If this voluntary social safety net was so wide and so pervasive, why did government step in? Ludwig von Mises’s analysis of interventionism accurately describes the rise of the welfare state: programs that were originally instituted to fill the “gaps” in the private safety net eventually exacerbated the problem at hand. This in turn produced a call for more intervention to fix the new problem. The latest round of intervention created its own unintended consequences, thus creating yet another demand for a “solution.” And on and on. Roosevelt’s New Deal and Lyndon Johnson’s Great Society propelled the welfare state to even greater heights (or depths, depending on how you view the issue).
History shows that it is only through private voluntary solutions that we see true human compassion. Organizations and individuals, in the spirit of compassion, provided poverty relief that embraced generosity, but recognized the dire consequences of haphazardly given aid.
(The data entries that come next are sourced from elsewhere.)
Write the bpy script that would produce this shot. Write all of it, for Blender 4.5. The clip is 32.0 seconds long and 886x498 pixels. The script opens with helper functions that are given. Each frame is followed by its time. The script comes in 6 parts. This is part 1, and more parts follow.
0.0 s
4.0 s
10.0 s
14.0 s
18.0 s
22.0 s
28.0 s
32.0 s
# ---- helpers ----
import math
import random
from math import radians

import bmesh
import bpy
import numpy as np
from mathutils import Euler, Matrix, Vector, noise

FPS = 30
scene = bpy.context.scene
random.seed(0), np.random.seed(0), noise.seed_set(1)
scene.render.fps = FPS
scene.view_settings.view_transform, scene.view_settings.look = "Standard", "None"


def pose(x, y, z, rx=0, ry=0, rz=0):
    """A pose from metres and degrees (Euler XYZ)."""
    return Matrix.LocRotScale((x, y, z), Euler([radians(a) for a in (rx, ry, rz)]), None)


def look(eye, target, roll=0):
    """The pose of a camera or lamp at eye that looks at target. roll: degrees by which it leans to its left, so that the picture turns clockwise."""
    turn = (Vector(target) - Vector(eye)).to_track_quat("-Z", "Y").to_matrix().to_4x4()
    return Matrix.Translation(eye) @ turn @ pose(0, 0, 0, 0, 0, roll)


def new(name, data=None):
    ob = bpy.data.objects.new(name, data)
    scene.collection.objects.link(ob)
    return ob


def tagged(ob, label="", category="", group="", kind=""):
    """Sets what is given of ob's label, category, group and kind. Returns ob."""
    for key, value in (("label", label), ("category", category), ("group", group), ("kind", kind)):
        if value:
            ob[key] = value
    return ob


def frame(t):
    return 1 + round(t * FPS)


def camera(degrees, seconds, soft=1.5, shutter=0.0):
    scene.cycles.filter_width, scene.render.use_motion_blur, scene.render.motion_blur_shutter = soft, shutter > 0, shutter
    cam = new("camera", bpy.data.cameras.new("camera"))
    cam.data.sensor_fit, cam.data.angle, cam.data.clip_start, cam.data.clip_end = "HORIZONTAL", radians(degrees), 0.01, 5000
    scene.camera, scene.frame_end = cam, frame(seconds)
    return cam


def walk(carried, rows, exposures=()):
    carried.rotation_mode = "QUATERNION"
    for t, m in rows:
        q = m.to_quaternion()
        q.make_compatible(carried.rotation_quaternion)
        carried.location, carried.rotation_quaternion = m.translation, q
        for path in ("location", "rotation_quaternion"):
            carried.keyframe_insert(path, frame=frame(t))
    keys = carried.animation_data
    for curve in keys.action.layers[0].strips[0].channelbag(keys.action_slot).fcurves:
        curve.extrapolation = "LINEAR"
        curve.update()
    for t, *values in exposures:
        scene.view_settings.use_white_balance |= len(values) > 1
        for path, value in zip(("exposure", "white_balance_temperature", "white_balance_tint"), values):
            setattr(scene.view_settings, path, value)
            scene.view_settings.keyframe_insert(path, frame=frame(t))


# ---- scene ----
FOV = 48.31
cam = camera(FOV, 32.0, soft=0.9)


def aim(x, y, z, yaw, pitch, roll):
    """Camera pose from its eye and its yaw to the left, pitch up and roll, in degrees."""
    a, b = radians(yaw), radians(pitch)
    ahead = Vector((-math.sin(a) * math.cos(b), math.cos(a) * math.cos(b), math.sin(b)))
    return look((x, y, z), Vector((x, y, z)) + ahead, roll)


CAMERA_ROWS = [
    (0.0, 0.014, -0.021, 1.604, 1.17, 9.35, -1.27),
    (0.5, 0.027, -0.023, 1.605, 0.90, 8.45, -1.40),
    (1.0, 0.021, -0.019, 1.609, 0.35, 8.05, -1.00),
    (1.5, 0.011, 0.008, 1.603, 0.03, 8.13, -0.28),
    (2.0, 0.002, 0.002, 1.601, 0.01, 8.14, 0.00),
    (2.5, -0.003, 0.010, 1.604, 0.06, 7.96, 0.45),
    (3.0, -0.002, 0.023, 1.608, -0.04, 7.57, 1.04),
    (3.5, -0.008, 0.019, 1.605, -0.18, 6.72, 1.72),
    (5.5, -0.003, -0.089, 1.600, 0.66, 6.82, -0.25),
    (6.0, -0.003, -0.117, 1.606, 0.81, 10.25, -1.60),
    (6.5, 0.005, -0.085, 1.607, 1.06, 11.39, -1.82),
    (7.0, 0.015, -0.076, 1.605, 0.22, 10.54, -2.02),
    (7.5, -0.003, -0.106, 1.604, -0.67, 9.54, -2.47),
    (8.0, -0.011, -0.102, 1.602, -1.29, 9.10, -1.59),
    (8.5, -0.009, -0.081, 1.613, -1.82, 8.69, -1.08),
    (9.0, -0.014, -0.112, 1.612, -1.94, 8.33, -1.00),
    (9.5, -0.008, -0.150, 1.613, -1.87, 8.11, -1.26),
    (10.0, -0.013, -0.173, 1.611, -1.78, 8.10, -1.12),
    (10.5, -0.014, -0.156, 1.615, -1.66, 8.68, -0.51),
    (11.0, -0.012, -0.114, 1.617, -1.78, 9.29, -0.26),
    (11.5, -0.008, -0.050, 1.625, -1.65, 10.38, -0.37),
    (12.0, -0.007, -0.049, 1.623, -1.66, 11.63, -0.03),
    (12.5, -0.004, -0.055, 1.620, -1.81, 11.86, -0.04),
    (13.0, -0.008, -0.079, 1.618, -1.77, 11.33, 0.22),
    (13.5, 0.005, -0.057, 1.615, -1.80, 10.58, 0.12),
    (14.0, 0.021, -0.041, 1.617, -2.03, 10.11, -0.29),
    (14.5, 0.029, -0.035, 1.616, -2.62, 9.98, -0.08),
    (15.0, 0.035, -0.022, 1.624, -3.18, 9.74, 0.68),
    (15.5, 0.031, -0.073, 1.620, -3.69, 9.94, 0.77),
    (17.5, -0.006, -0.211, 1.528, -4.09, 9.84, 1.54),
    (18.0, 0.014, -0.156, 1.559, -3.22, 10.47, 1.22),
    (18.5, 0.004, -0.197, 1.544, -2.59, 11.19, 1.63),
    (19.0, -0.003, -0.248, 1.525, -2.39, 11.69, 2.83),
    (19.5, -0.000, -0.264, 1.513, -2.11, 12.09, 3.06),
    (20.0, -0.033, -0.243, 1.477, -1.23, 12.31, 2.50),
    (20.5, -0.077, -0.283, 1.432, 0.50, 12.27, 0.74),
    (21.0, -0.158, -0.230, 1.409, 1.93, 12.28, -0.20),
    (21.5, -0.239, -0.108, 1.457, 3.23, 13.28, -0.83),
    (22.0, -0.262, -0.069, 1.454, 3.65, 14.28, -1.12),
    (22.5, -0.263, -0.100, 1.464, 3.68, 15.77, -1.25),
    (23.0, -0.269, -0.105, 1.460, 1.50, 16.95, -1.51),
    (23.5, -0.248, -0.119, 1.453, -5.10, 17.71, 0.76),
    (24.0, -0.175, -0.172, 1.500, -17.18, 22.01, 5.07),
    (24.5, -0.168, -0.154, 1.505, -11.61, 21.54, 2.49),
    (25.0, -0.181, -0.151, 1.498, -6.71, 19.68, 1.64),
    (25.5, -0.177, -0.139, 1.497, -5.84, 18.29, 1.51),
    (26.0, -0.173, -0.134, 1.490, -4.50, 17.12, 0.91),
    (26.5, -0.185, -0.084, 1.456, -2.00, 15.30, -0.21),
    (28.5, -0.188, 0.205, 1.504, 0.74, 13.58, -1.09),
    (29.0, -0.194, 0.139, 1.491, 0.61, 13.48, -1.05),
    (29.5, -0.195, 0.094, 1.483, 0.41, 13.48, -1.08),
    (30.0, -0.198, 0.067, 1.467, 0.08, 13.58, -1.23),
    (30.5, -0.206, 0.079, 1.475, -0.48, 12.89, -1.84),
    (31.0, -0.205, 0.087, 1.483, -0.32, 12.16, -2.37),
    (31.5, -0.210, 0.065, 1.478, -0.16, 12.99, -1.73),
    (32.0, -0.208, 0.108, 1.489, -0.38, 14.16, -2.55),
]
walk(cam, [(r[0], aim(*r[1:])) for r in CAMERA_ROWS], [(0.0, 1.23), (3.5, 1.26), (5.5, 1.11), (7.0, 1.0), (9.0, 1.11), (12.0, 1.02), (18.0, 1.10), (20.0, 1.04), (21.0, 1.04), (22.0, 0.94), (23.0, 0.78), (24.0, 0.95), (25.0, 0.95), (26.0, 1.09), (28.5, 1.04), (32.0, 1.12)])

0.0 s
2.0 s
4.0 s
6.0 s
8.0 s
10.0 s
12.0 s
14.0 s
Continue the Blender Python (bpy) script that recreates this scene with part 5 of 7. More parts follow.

Most social workers of a century ago understood that good character, self-reliance, and strong social ties were virtues that must be instilled in the poor if there were to be any gains made in alleviating poverty. Before the Depression private solutions played an important moral and material role for the poor. Whereas government relies on coercion, charities and fraternal societies embody the qualities that make volunteerism socially advantageous.
Conversely, the past 70 years have shown that government has not prudently handled, and cannot prudently handle, the plight of the poor. Rather than help those in need of assistance during times of trouble, the federal government has imprisoned them in a political power game, resulting in increased dependence. Only abolition of the government dole will allow the private sector to once again achieve the levels of social welfare seen in the past.